Integration complexity emerges as a critical technical challenge, especially in retrofit scenarios where existing building systems must interface with new automation platforms. SCADA systems often require extensive customization to accommodate building-specific requirements, while BAS solutions typically offer pre-configured templates and standardized integration modules for common building equipment.

Scalability represents both an opportunity and a challenge for both technologies. While SCADA systems demonstrate proven capability in managing thousands of data points across multiple facilities, they may be over-engineered for single-building applications. Conversely, BAS platforms excel in individual building optimization but may face limitations when scaling across enterprise-level multi-site deployments.

The emergence of cloud computing and edge analytics has introduced new considerations in the SCADA versus BAS decision matrix. Modern BAS platforms increasingly leverage cloud-based analytics and machine learning capabilities for predictive maintenance and energy optimization, while traditional SCADA systems are gradually adapting to incorporate these advanced features through hybrid architectures.

The building automation market is experiencing a mature growth phase, with the SCADA versus BAS debate reflecting the industry's evolution toward integrated, intelligent systems. The global building automation market, valued at approximately $75 billion, demonstrates strong expansion driven by energy efficiency demands and IoT integration. Technology maturity varies significantly among key players: established giants like Siemens, Honeywell International Technologies, and Johnson Controls Technology lead with comprehensive SCADA and BAS solutions, while Trane International and Carrier Corp. focus on HVAC-integrated automation. Emerging players like Zhejiang Xulun Intelligent Technology represent the growing trend toward AI-driven building intelligence. The competitive landscape shows convergence between traditional SCADA industrial automation and modern BAS approaches, with companies increasingly offering hybrid solutions that combine real-time monitoring capabilities with advanced building management features.

Energy efficiency standards and building codes serve as fundamental regulatory frameworks that significantly influence the selection between SCADA and BAS systems in building automation. These regulations establish minimum performance requirements for building energy consumption, indoor environmental quality, and operational efficiency, directly impacting the technical specifications and capabilities required from automation systems.

International standards such as ASHRAE 90.1, ISO 50001, and the European Energy Performance of Buildings Directive (EPBD) mandate specific energy monitoring, reporting, and control capabilities. These requirements often favor BAS implementations due to their inherent focus on HVAC optimization, lighting control, and integrated building system management.
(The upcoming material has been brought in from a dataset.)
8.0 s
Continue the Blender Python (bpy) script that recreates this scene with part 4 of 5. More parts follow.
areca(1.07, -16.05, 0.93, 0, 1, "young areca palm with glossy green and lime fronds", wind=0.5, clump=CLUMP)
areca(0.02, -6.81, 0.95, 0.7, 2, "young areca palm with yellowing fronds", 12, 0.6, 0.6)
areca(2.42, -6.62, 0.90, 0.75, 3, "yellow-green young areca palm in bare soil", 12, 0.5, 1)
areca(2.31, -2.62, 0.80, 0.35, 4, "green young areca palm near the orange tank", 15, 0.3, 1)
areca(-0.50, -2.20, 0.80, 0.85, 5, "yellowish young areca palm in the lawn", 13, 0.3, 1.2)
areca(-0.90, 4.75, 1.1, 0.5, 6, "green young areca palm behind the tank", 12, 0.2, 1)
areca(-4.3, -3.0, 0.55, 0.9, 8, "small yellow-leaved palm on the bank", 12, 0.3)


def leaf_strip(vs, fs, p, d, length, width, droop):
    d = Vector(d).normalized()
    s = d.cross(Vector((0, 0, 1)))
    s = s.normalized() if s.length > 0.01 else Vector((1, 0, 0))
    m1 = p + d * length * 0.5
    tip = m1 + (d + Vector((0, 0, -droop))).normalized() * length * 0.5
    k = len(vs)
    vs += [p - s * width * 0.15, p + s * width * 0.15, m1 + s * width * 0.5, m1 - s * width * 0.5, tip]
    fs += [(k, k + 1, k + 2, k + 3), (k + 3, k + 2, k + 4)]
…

BAS platforms typically offer built-in compliance features for energy reporting standards, including automated data collection for Energy Star benchmarking and LEED certification processes.
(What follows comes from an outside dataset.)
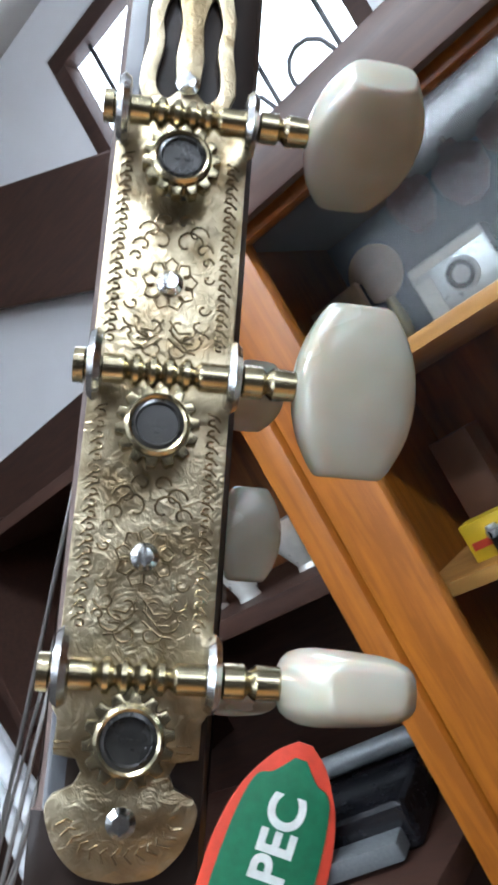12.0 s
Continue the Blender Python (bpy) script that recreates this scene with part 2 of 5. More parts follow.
M_DULLCHROME = surface("brushed_nickel_strap", (0.50, 0.50, 0.50), (0.36, 0.36, 0.36), rough=0.36, metal=0.9, scale=40, bump=0.05)
M_SCREEN_WHITE = surface("pressed_bright_metal", (0.62, 0.65, 0.66), (0.52, 0.55, 0.57), rough=0.3, metal=0.35, scale=50, bump=0.05)
M_SCREEN = striped_cloth("ribbed_screen")
M_BLACKGLOSS = surface("black_gloss", (0.012, 0.013, 0.018), (0.02, 0.02, 0.026), rough=0.22, scale=30, bump=0.03, coat=0.3)
M_CAPWOOD = glossy_wood("rosewood_cap", (0.10, 0.035, 0.022), (0.24, 0.10, 0.06), uv=False, stretch=(60, 6, 6), rough=0.3)
M_FINGER = glossy_wood("ebonised_fingerboard", (0.007, 0.005, 0.005), (0.046, 0.031, 0.029), uv=False, stretch=(260, 9, 30), rough=0.44, coat=0.06, pores=0.5)
M_FRET = surface("aged_brass_fret", (0.30, 0.28, 0.20), (0.22, 0.20, 0.135), rough=0.45, metal=0.35, scale=120, bump=0.06)
M_NUT = surface("ivory_nut", (0.60, 0.57, 0.48), (0.50, 0.44, 0.26), rough=0.35, scale=60, bump=0.03)
M_NECK = glossy_wood("amber_neck_lacquer", (0.16, 0.060, 0.012), (0.34, 0.15, 0.032), uv=False, stretch=(30, 3, 30), rough=0.3)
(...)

Building codes increasingly emphasize real-time energy monitoring and demand response capabilities, particularly in commercial and institutional facilities. The International Energy Conservation Code (IECC) and local amendments require advanced control strategies such as demand-controlled ventilation, optimal start/stop algorithms, and zone-based temperature control. These mandates align closely with BAS core functionalities, making them the preferred choice for code compliance in most building types.

However, SCADA systems may be required in specialized facilities where industrial process integration takes precedence over traditional building automation. Critical infrastructure buildings, manufacturing facilities with integrated office spaces, and campus-wide utility management scenarios often necessitate SCADA's superior data acquisition and process control capabilities to meet both energy efficiency standards and operational safety requirements.

Emerging regulations around grid interactivity and demand response programs are reshaping system selection criteria. Smart building codes now require capabilities for peak load management, renewable energy integration, and utility communication protocols. While both SCADA and BAS can accommodate these requirements, the implementation approach differs significantly based on the building's primary function and regulatory jurisdiction.

The convergence of cybersecurity standards with energy efficiency requirements adds another layer of complexity to system selection, as both SCADA and BAS must demonstrate compliance with frameworks like NIST and IEC 62443 while maintaining optimal energy performance.

Building automation networks face unprecedented cybersecurity challenges as SCADA and BAS systems become increasingly interconnected with enterprise networks and cloud services. The convergence of operational technology with information technology has expanded the attack surface, making these critical infrastructure systems vulnerable to sophisticated cyber threats that can compromise building operations, occupant safety, and sensitive data.

Traditional SCADA systems, originally designed for isolated industrial environments, often lack robust security features when deployed in modern building automation contexts. These systems frequently rely on legacy protocols such as Modbus and DNP3, which were developed without inherent security mechanisms. The integration of SCADA systems with IP-based networks introduces vulnerabilities including weak authentication, unencrypted communications, and inadequate access controls that can be exploited by malicious actors.

BAS networks present distinct security challenges due to their distributed architecture and diverse device ecosystem. The proliferation of IoT sensors, controllers, and smart building devices creates numerous entry points for potential attackers. Many BAS components operate with default credentials, infrequent security updates, and limited computational resources that constrain the implementation of advanced security measures. The heterogeneous nature of BAS protocols, including BACnet, LonWorks, and proprietary systems, complicates the establishment of unified security policies.

Network segmentation emerges as a critical defense strategy for both SCADA and BAS implementations. Proper segmentation isolates building automation systems from corporate networks and external threats while maintaining necessary operational connectivity. Implementation of industrial firewalls, virtual LANs, and air-gapped architectures can significantly reduce the risk of lateral movement by attackers who gain initial network access.

Authentication and access control mechanisms require careful consideration in building automation environments. Multi-factor authentication, role-based access controls, and regular credential rotation are essential for protecting system integrity. However, the operational requirements of building systems, including emergency access needs and 24/7 availability, necessitate balanced security approaches that do not compromise critical building functions.

Encryption of communications between building automation components is increasingly vital as wireless technologies and remote monitoring capabilities expand. End-to-end encryption protocols must be implemented without introducing unacceptable latency that could affect real-time control operations. The selection between SCADA and BAS solutions should prioritize platforms that support modern encryption standards and secure communication protocols.

Regular security assessments, vulnerability management, and incident response planning are fundamental requirements for maintaining secure building automation networks. Organizations must establish continuous monitoring capabilities to detect anomalous behavior and potential security breaches while ensuring rapid response to minimize operational disruption and protect building occupants.